En voie de disparition (VD)*
Espèce sauvage exposée à une disparition de la planète ou à une disparition du pays imminente.

Menacée (M)
Espèce sauvage susceptible de devenir en voie de disparition si les facteurs limitants ne sont pas renversés.

Préoccupante (P)**
Espèce sauvage qui peut devenir une espèce menacée ou en voie de disparition en raison de l'effet cumulatif de ses caractéristiques biologiques et des menaces reconnues qui pèsent sur elle.

Non en péril (NEP)***
Espèce sauvage qui a été évaluée et jugée comme ne risquant pas de disparaître étant donné les circonstances actuelles.

Données insuffisantes (DI)****
Une catégorie qui s’applique lorsque l’information disponible est insuffisante (a) pour déterminer l’admissibilité d’une espèce à l’évaluation ou (b) pour permettre une évaluation du risque de disparition de l’espèce.
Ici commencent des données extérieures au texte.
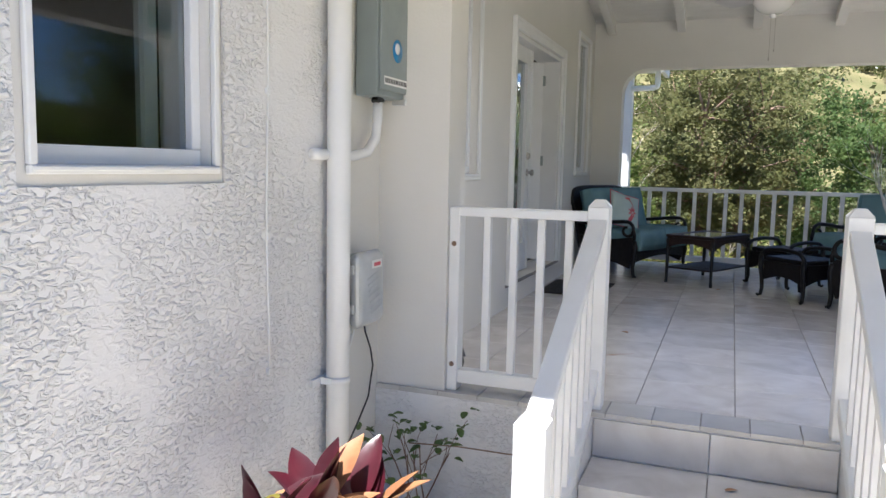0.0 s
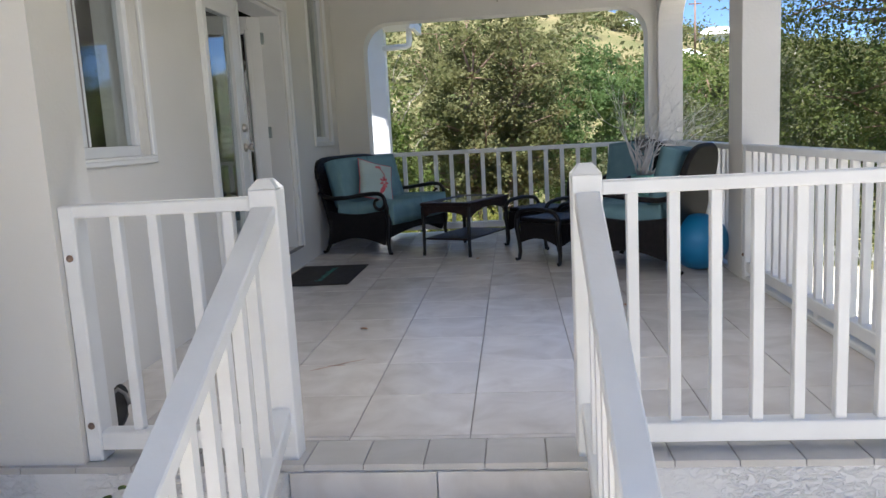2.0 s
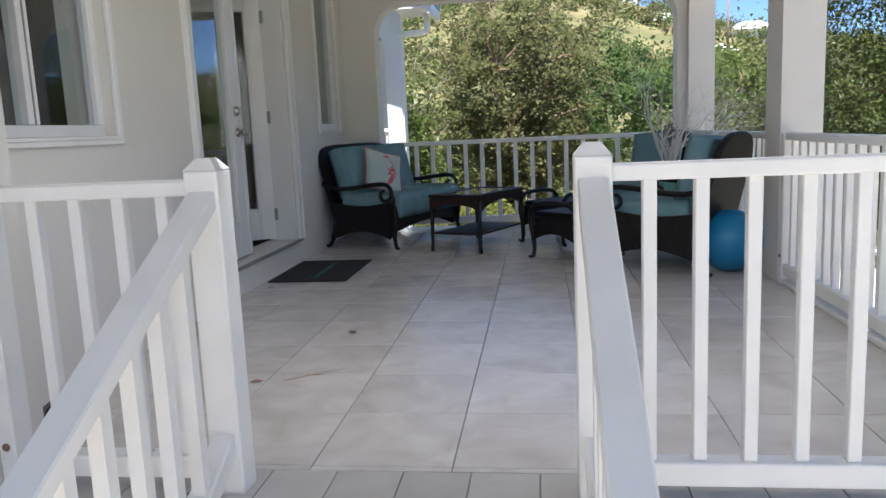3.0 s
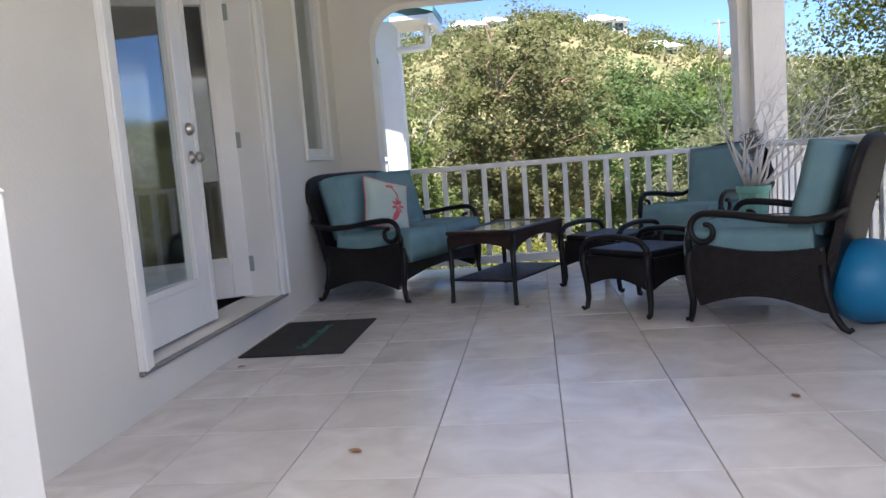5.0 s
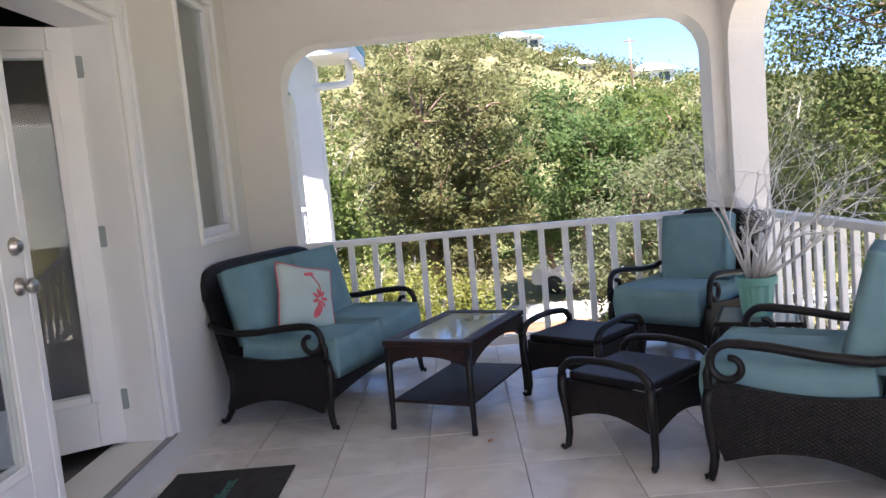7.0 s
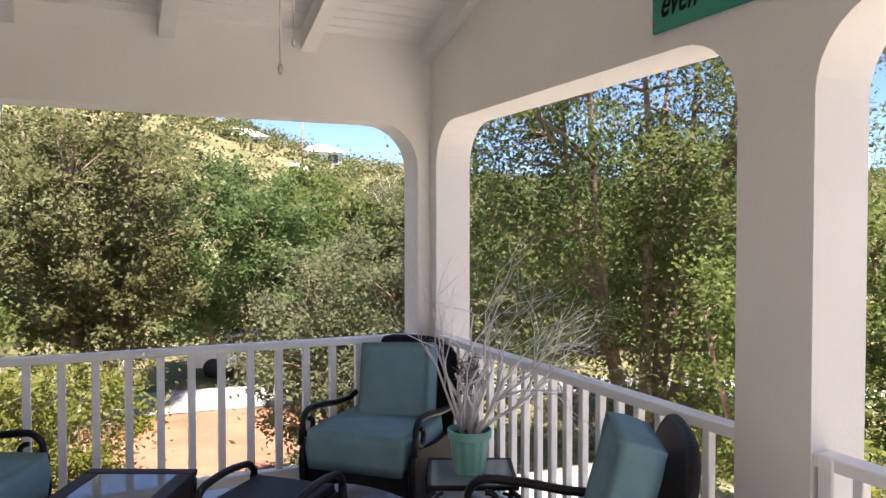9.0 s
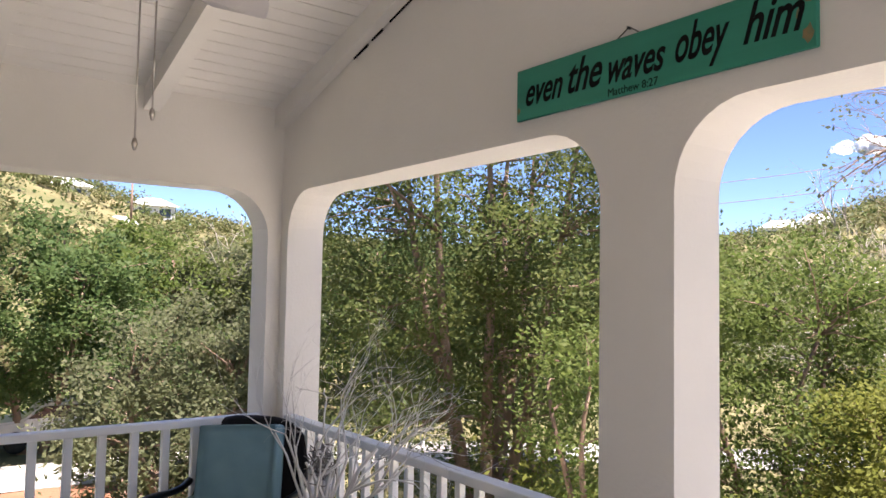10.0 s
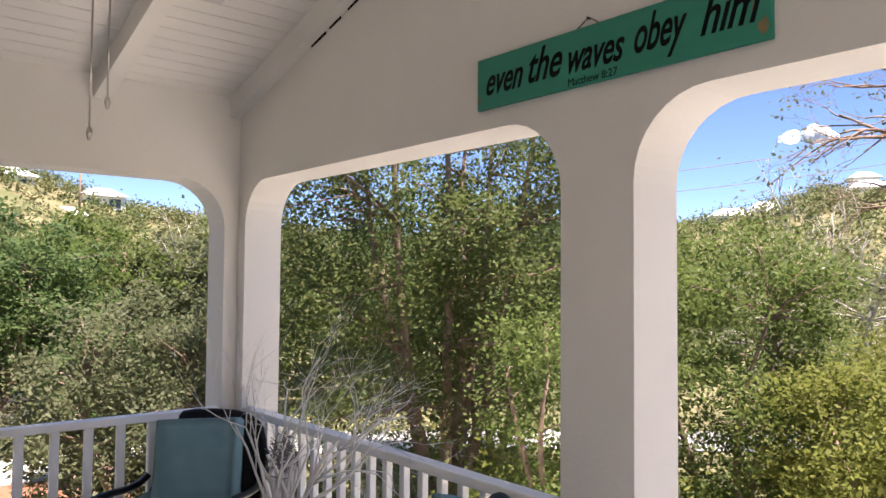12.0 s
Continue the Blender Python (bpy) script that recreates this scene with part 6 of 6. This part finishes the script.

* Appelée « espèce disparue du Canada » jusqu’en 2003.
** Appelée « espèce en danger de disparition » jusqu’en 2000.
*** Appelée « espèce rare » jusqu’en 1990, puis « espèce vulnérable » de 1990 à 1999.
**** Autrefois « aucune catégorie » ou « aucune désignation nécessaire ».
***** Catégorie « DSIDD » (données insuffisantes pour donner une désignation) jusqu’en 1994, puis « indéterminé » de 1994 à 1999. Définition de la catégorie (DI) révisée en 2006.

Le Service canadien de la faune d’Environnement Canada assure un appui administratif et financier complet au Secrétariat du COSEPAC.